ALEXANDER AND DIOGENES

EVERYBODY bowed down before Alexander, and all looked at him with awe and respect, as he made his triumphant progress through Greece,—all except the sage Diogenes.

This man belonged to a class of philosophers who were called "cynics," which means "doglike," because, as some say, they did not care for the usual comforts of life.

It is said that Diogenes, the principal philosopher of this kind, chose as his home a great earthenware tub near the Temple of Ceres. He wore a rough woolen cloak, summer and winter, as his only garment, and ate all his food raw. His only utensil was a wooden bowl, out of which he drank.

One day, however, he saw a child drinking out of its hollow palm. Diogenes immediately threw away the bowl, saying he could do without luxury as well as the child; and he drank henceforth from his hand.

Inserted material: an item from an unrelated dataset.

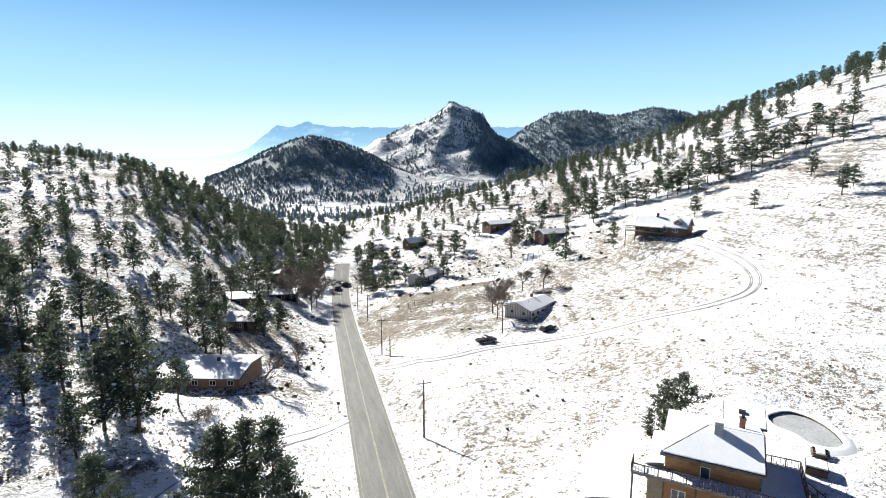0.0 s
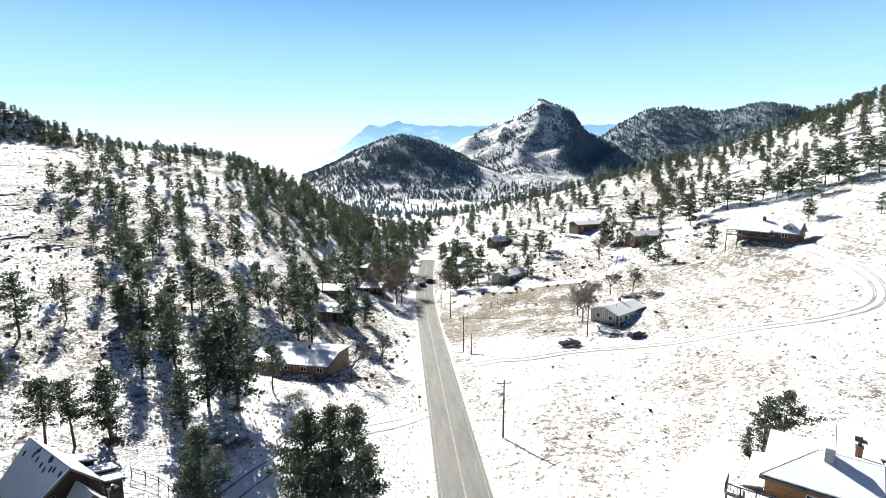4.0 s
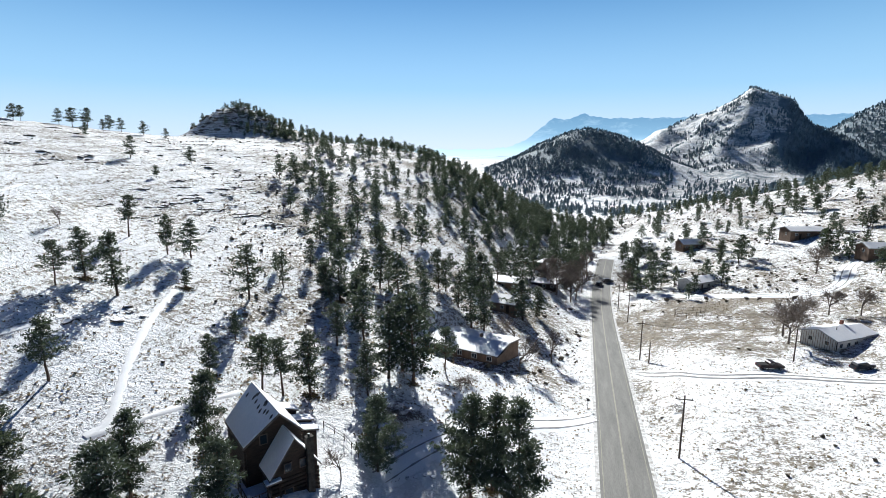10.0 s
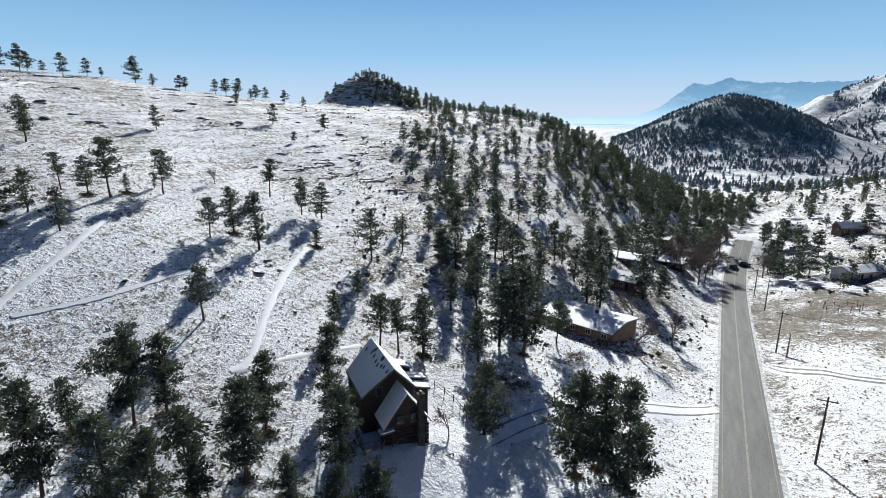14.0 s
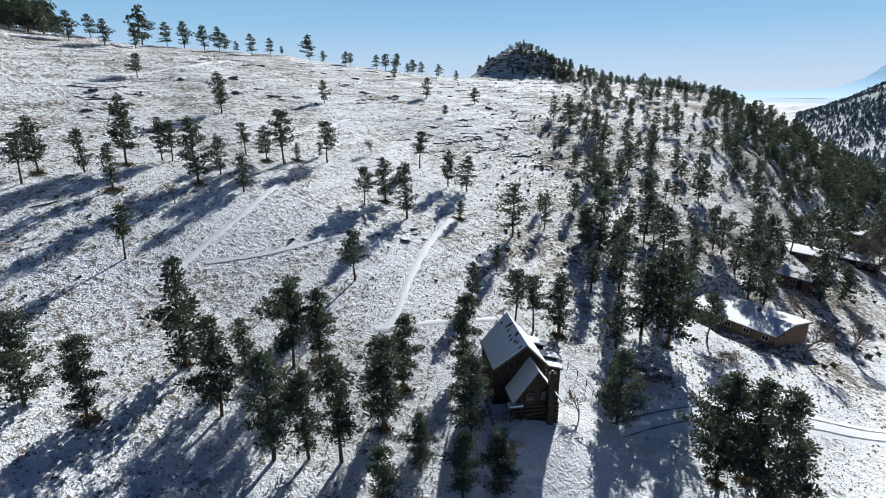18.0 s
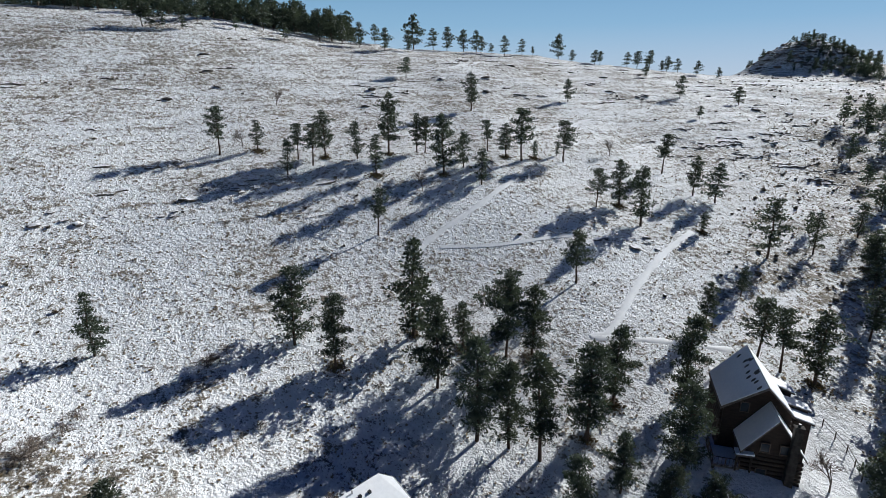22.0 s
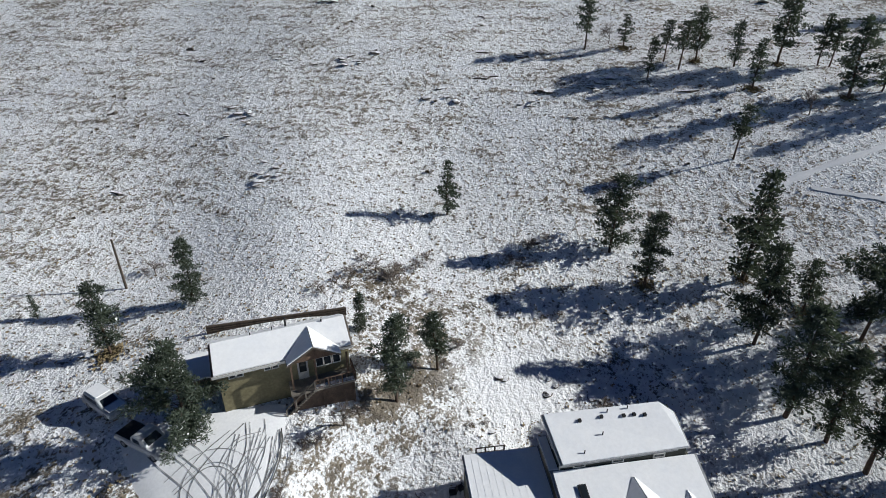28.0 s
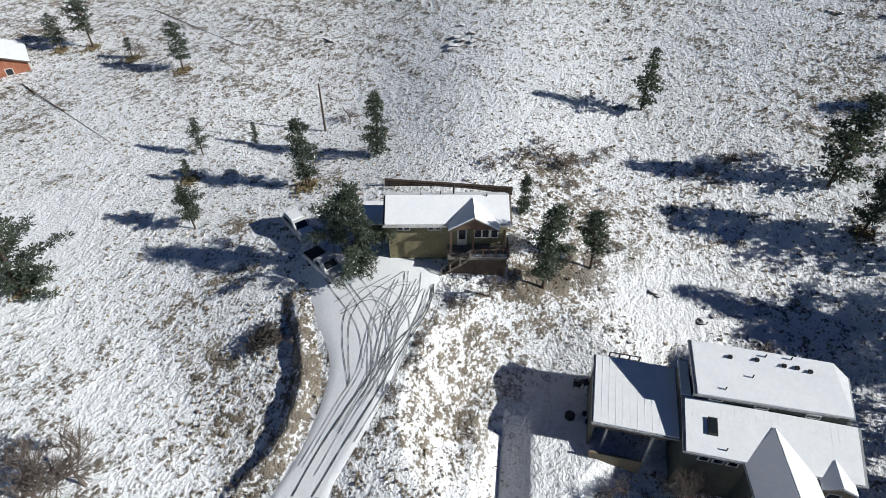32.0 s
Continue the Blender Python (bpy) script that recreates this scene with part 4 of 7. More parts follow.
RUT_K = [(-17.8, -18.9), (-20.7, -20.1), (-24.5, -21.2), (-27.5, -21.4)]
RUT_L = [(-13.7, -19.5), (-17.6, -19.9), (-20.8, -21.0), (-24.2, -22.9), (-26.9, -23.8)]
RUT_M = [(-13.7, -19.0), (-17.9, -19.3), (-21.2, -19.4), (-24.6, -19.8), (-27.6, -20.9)]
RUT_N = [(-10.4, -20.1), (-14.9, -20.6), (-18.0, -20.9), (-20.5, -22.1), (-22.5, -22.8), (-25.4, -21.8)]
CIRCLE = [(45.2, 60.6), (40.1, 57.7), (35.7, 53.1), (32.3, 47.4)]
BANK = [(-21.1, -31.2), (-18.1, -27.1), (-15.2, -24.1), (-12.9, -22.8), (-10.8, -22.3), (-8.0, -22.4), (-5.8, -23.0)]
FALLEN = [(-28.5, -99.4), (-26.8, -72.1)]
FALLEN2 = [(-55.5, -103.7), (-54.2, -76.3)]
FENCE_E = [(-35.7, 16.3), (-35.3, 19.2), (-34.7, 22.0)]
LEDGE_A = [(-120.4, 104.3), (-116.9, 121.9), (-105.6, 132.2), (-97.7, 141.1)]
LEDGE_B = [(-107.2, 121.4), (-102.2, 130.8), (-100.9, 148.2), (-93.4, 158.5)]
LEDGE_C = [(-98.3, -22.5), (-97.4, -10.5), (-94.3, 1.7), (-91.5, 19.5)]
LEDGE_D = [(-105.3, -65.6), (-102.8, -52.9), (-105.8, -42.1)]
LEDGE_F = [(-114.1, 106.1), (-108.5, 126.0), (-92.4, 141.7), (-80.1, 157.8)]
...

As you see, Diogenes was a very strange man. He prided himself upon always telling the truth, and upon treating all men alike. Some of his disciples once met him wandering about the streets with a lantern, anxiously peering into every nook and corner, and staring [235] fixedly at every person he met. When asked what he was looking for so carefully, yet apparently with so little hope, he bluntly answered, "An honest man."

Alexander had heard of this queer philosopher, and was anxious to see him. He therefore went to the Temple of Ceres, escorted by all his courtiers, on purpose to visit him. Diogenes was lying on the ground in front of his tub, warming himself in the rays of the sun.

Alexander, drawing near, stood between the philosopher and the sun, and tried to begin a conversation; but Diogenes gave surly answers, and seemed to pay little heed to his visitor.

At last the young king proudly remarked, "I am Alexander the king!"

"And I," replied the philosopher in exactly the same tone, "am Diogenes the cynic!"

As he could win nothing but short or rude answers, Alexander was about to go away, but he first asked the sage if there was anything he could do for him. "Yes," snapped Diogenes; "stand out of my sunshine!"

The courtiers were shocked at this insolent behavior, and began to talk of the philosopher in a scornful tone as they were moving away. Alexander, overhearing them, soon stopped them by saying, "If I were not Alexander, I should like to be Diogenes."

By this remark he wished them to understand, that, if he could not be master of all earthly things, he would rather despise them.

Strange to relate, Alexander the king, and Diogenes the cynic, died on the same night, and from the same cause. Diogenes died in his tub, after a too plentiful supper from [236] the raw leg of an ox; while Alexander breathed his last in a Babylonian palace, after having eaten and drunk to excess at a rich banquet.